A video of one of their crew members, former Canadian member of parliament Jim Manley, was released on Saturday to coincide with the capture of the vessel. “If you are seeing this video clip,” Manley said in the video, “that means communications have been lost.” Manley defended their decision to challenge the blockade by saying that the crew has “done nothing illegal… we are committed to raising the illegal siege of Gaza.”
Löfgren said he was confident the sequestration of the vessel and the arrest of its crew “will spark demonstrations around the world.” An Israeli non-governmental organisation Gush Shalom also condemned the taking of the vessel, urging the Israeli Defense Forces (IDF) to allow the vessel to proceed to Gaza and to be inspected upon arrival by United Nations inspectors. The crew had given consent for such a search, but Israel maintains the search must be carried out by Israel and goods entering Gaza may only do so by land and only with Israel’s approval.
The IDF issued a statement shortly after capturing the ship, saying they abided by international law and were taking the ship to port.
The Gaza blockade has been previously contested several times before by various organisations. In 2010 a flotilla headed to Gaza was intercepted by the Israeli navy, during which nine activists were killed by Israeli commandos.
Under the UN Convention on the Law of the Sea, a ship is bound by the laws of its flag state, but may be intercepted by ships of other states if it is engaged in illicit activities such as piracy. Last year, after continued pressure over the 2010 flotilla attack, the UN published the Palmer report which stated Israel’s blockade was legal, albeit heavy handed, and would be allowed to continue stopping, searching and seizing vessels in international waters. The report was criticised by several human rights groups, media outlets and nations for its narrow perspective.

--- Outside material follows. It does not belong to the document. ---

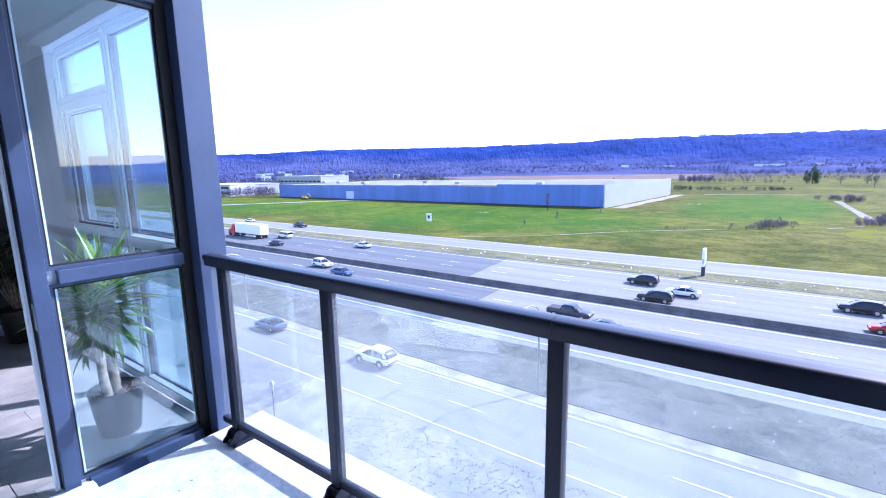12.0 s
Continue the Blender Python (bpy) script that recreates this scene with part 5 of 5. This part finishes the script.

A UN special rapporteur on Palestinian human rights, Richard Falk, criticised the panel of enquiry set up to investigate the blockade, saying that the ties many of their members had to Israel and their lack of knowledge and expertise in maritime law made them unsuitable to lead the investigation. Heading the panel was Geoffrey Palmer, former prime minister of New Zealand and Álvaro Uribe, former president of Colombia. Falk criticised the inclusion of Uribe due to his close relationship with Israel during his presidency. “Uribe has no professional credentials related to the issues under consideration,” Falk wrote. “He is notorious both for his horrible human rights record while holding office and for forging intimate ties with Israel through arms purchases and diplomatic cooperation. The fact that he received the Light Unto The Nations award from the American Jewish Committee should have been sufficient in itself to cast doubt on his suitability for this appointment.”

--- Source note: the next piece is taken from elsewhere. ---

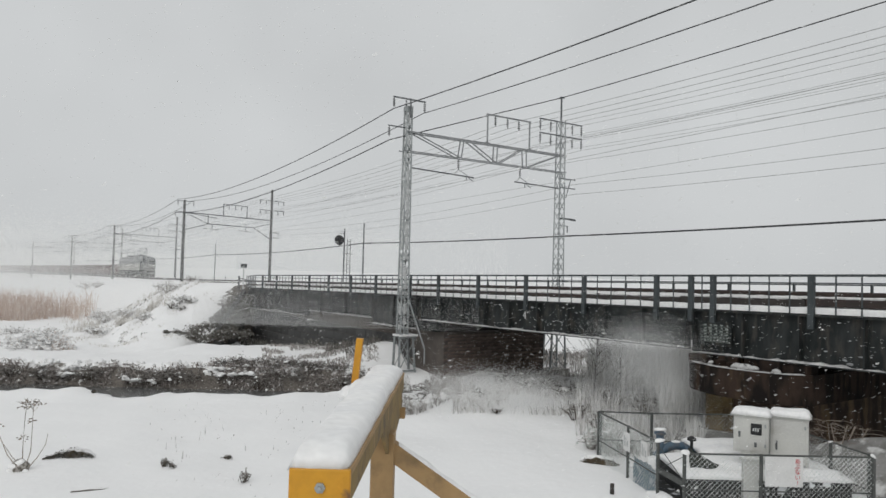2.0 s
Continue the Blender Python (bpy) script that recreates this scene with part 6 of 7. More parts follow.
# scattered snowy shrubs on the left bank
for j, (x, y, r, h, nl, sn) in enumerate(((-24.0, 43.6, 0.8, 1.6, 200, 2.6), (-23.4, 43.3, 0.5, 0.8, 140, 1.2), (-25.3, 44.6, 1.2, 2.0, 140, 4.5), (-27.4, 45.6, 1.5, 1.7, 90, 5.0), (-29.6, 46.6, 1.2, 1.3, 60, 5.0), (-30.5, 62.5, 1.6, 1.2, 120, 1.4), (-27.5, 60.0, 1.3, 0.9, 120, 1.3), (-24.2, 60.5, 1.2, 1.1, 160, 0.8), (-33.5, 66.0, 1.3, 1.1, 60, 1.0), (-24.5, 66.5, 1.0, 0.6, 160, 0.4), (-36.0, 51.2, 1.1, 0.9, 60, 2.2), (-33.6, 50.6, 1.2, 1.0, 60, 2.4), (-31.6, 51.0, 1.1, 0.9, 60, 2.2), (-29.2, 51.4, 0.9, 0.7, 50, 2.0), (-26.4, 52.2, 0.9, 0.6, 80, 1.8), (-23.0, 53.0, 0.8, 0.6, 80, 1.6), (-52.0, 100.0, 1.4, 1.2, 120, 0.6), (-49.0, 97.0, 1.0, 0.8, 90, 0.5))):
    shrub(x, y, r, h, 26, nl, "twiggy shrub bowed under fresh snow", seed=700 + j, leaf_size=0.07, snow=sn, twig=M_BRUSH, leaf=M_REED if y < 47 else M_BRUSH, z=height(x, y) - (0.55 if y < 47 else 0.0))
# brush below the bridge and beside the path
for j, (u, d, r, h, nl, sn) in enumerate(((-0.062, 25.5, 0.6, 0.7, 40, 0.9), (-0.045, 23.6, 0.5, 0.5, 30, 1.0), (-0.02, 24.8, 0.5, 0.6, 20, 0.7), (-0.06, 22.4, 0.5, 0.35, 30, 1.2), (0.06, 25.5, 0.35, 0.4, 30, 0.4), (0.085, 22.6, 0.2, 0.18, 8, 0.8), (0.20, 21.8, 0.6, 0.8, 50, 0.5), (0.235, 20.6, 0.5, 0.7, 40, 0.4), (0.18, 26.5, 0.9, 0.7, 120, 0.3), (0.14, 28.0, 1.0, 0.6, 120, 0.3), (0.25, 24.0, 0.8, 0.9, 60, 0.4), (0.30, 23.0, 0.7, 0.9, 40, 0.6), (0.345, 21.5, 0.6, 1.0, 40, 0.7), (0.10, 30.5, 0.9, 0.5, 120, 0.2))):
    shrub(u * d, d, r, h, 24, nl, "thin leafless brush caught with snow", seed=800 + j, leaf_size=0.04, snow=sn * (0.3 if u > 0.1 else 0.8))
M_FROSTLEAF = island_mat("frosted_green_leaves", (0.28, 0.33, 0.29), (0.72, 0.74, 0.72))
for j, (x, y, r, h) in enumerate(((4.5, 18.2, 0.45, 0.95), (4.85, 18.0, 0.4, 0.7), (4.15, 18.6, 0.4, 0.6))):
    shrub(x, y, r, h, 26, 260, "frosted grey-green bush behind the side fence", seed=860 + j, leaf_size=0.035, snow=0.6, leaf=M_FROSTLEAF, twig=M_BRUSH)
# scrub at the foot of the near mast and the brick pier
for j, (x, y, r, h) in enumerate(((-1.62, 30.4, 0.55, 0.75), (-1.15, 29.8, 0.5, 0.6), (-1.4, 28.9, 0.45, 0.5), (-0.7, 30.2, 0.45, 0.5))):
    shrub(x, y, r, h, 20, 300, "dark brown scrub at the foot of the brick pier", seed=960 + j, leaf_size=0.04, snow=0.12, grp="pier foot scrub", leaf=M_LEAF_HAZED)
# dark hedge beyond the far mast
for j in range(9):
    shrub(6.6 + j * 0.85, 45.5 + 0.3 * (j % 3), 0.9, 1.0, 14, 420, "dark hedge beyond the bridge", seed=900 + j, leaf_size=0.09, snow=0.2, grp="far hedge", cat="hedge", z=-1.3)


def bare_tree(x, y, h, seed, label):
    r = np.random.RandomState(seed)
    th = thing("bare_tree", x, y, height(x, y), 0, label, "tree", "bare trees")
    bm = bmesh.new()
    lean = r.normal(0, 0.1, 2)
    trunk = [(0, 0, -0.1), (lean[0] * 0.4, lean[1] * 0.4, h * 0.3), (lean[0], lean[1], h * 0.6), (lean[0] * 1.5, lean[1] * 1.5, h)]
    rod(bm, trunk, 0.03, 6, 0.008)
    part("trunk", bm, M_TWIG, th)
    bm = bmesh.new()
    for i in range(26):
        k = r.uniform(0.12, 0.9)
        b = Vector((lean[0] * 1.5 * k, lean[1] * 1.5 * k, h * k))
        a, ln = r.uniform(0, 2 * math.pi), h * r.uniform(0.25, 0.5)
        e = b + Vector((math.cos(a) * ln, math.sin(a) * ln, ln * r.uniform(0.6, 1.5)))
        rod(bm, [b, b.lerp(e, 0.5) + Vector((0, 0, -ln * 0.08)), e], 0.011, 4, 0.004, caps=False)
        for _ in range(4):
            q = b.lerp(e, r.uniform(0.3, 1.0))
            e2 = q + Vector((r.normal(0, 0.2), r.normal(0, 0.2), r.uniform(0.0, 0.3))) * ln
            rod(bm, [q, e2], 0.006, 3, 0.003, caps=False)
    tagged(part("twig_mass", bm, M_TWIG, th), kind="stuff")
    return th


bare_tree(6.1, 27.0, 2.6, 5, "small bare tree below the bridge girder")
bare_tree(6.9, 26.2, 2.3, 8, "small bare tree in the grey brush")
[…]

Israel justifies its seizures in international waters by the San Remo Manual on International Law Applicable to Armed Conflicts at Sea, adopted in 1994, which gives a nation the right to seize and search ships if they are headed to a blockaded territory. Under such provisions, even mercantile vessels may fall under the enemy combatant category if they fail to respond to radio calls and instructions. The Estelle’s public declaration of intent to break the blockade is a violation of the San Remo Manual and one of the biggest arguments presented by Israel to crack down on humanitarian flotillas.